** THE EXERCISE **
Please transcribe the data below exactly. Leave the pictures out.
========================
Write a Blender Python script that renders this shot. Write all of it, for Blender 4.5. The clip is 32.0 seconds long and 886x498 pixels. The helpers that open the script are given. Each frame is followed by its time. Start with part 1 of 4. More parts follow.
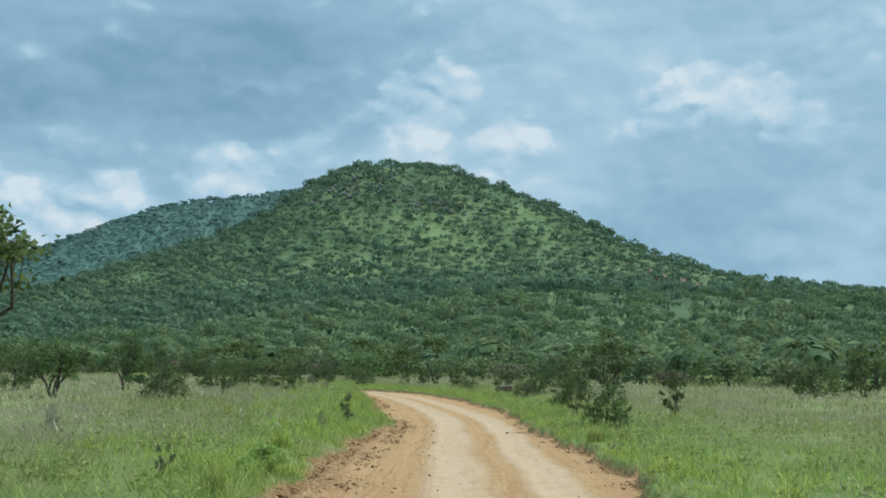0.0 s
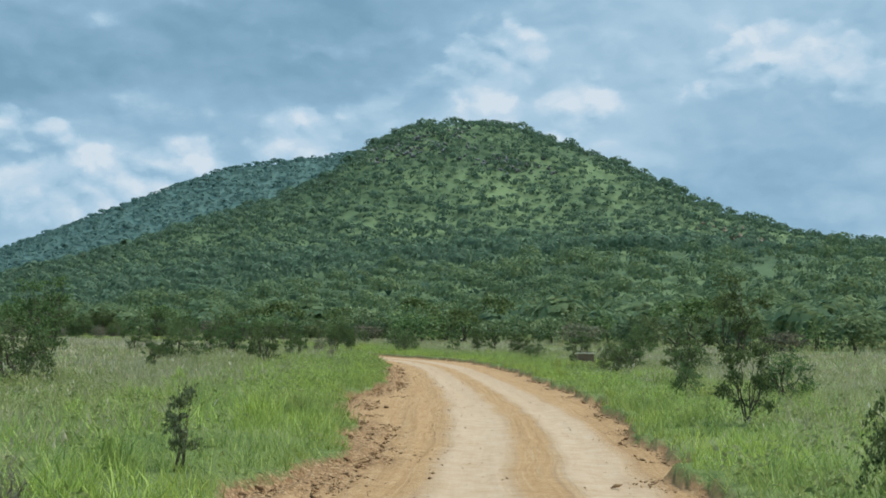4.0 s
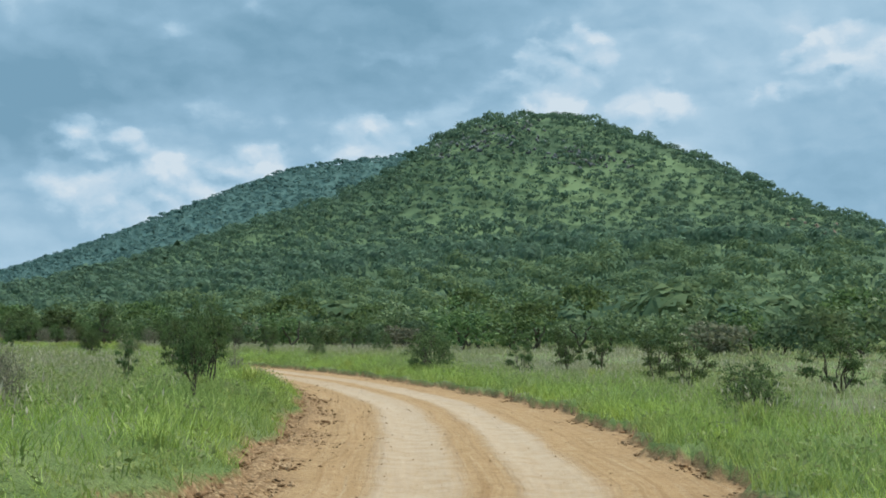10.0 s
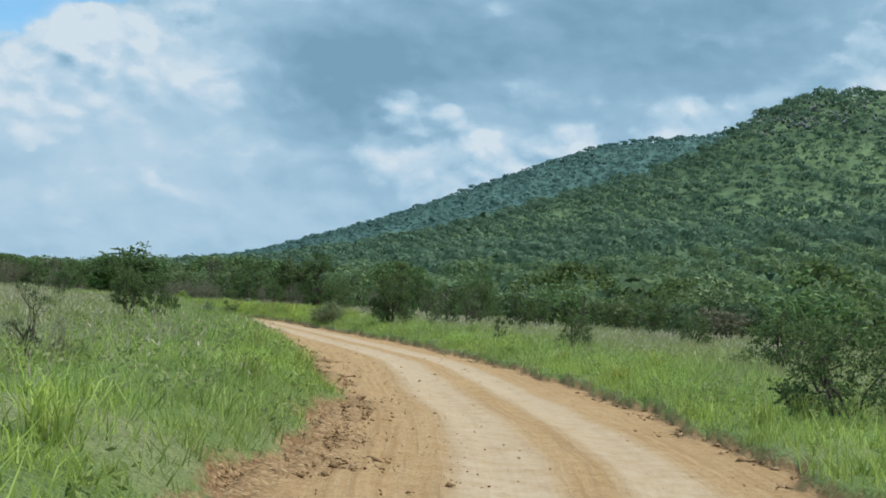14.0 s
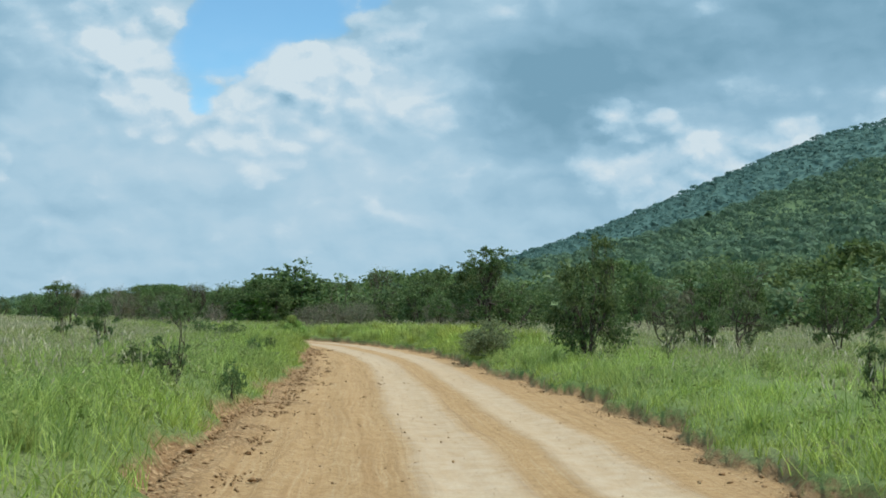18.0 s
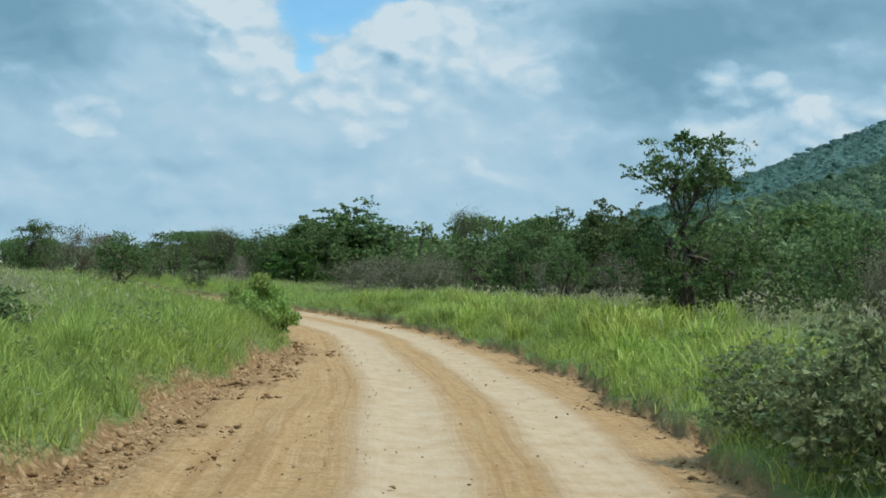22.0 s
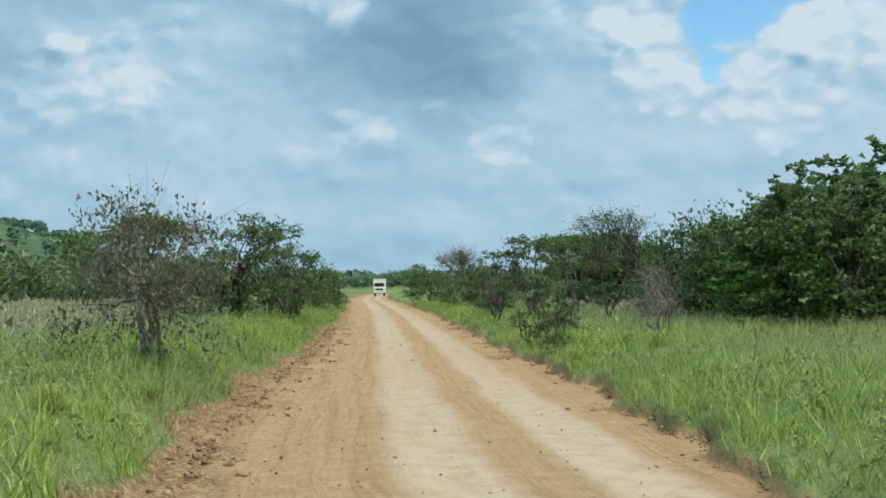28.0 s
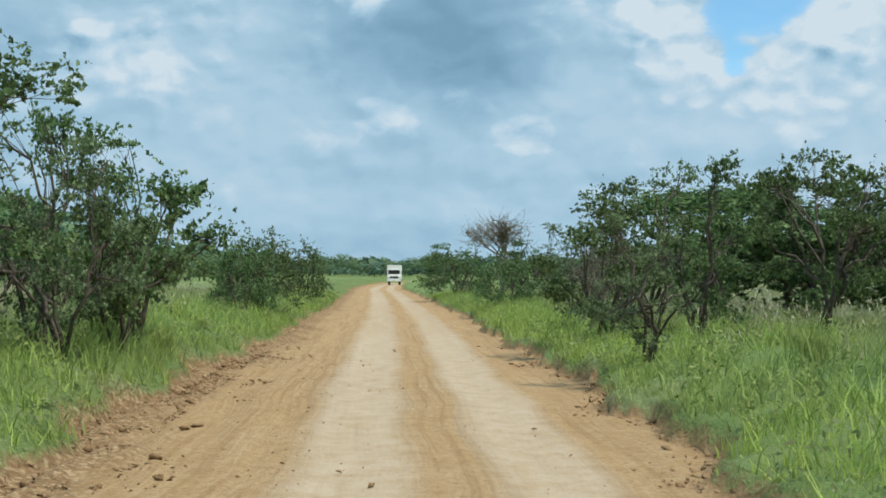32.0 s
========================
** OUTPUT OF THE EXERCISE **
Write a Blender Python script that renders this shot. Write all of it, for Blender 4.5. The clip is 32.0 seconds long and 886x498 pixels. The helpers that open the script are given. Each frame is followed by its time. Start with part 1 of 4. More parts follow.
0.0 s
4.0 s
10.0 s
14.0 s
18.0 s
22.0 s
28.0 s
32.0 s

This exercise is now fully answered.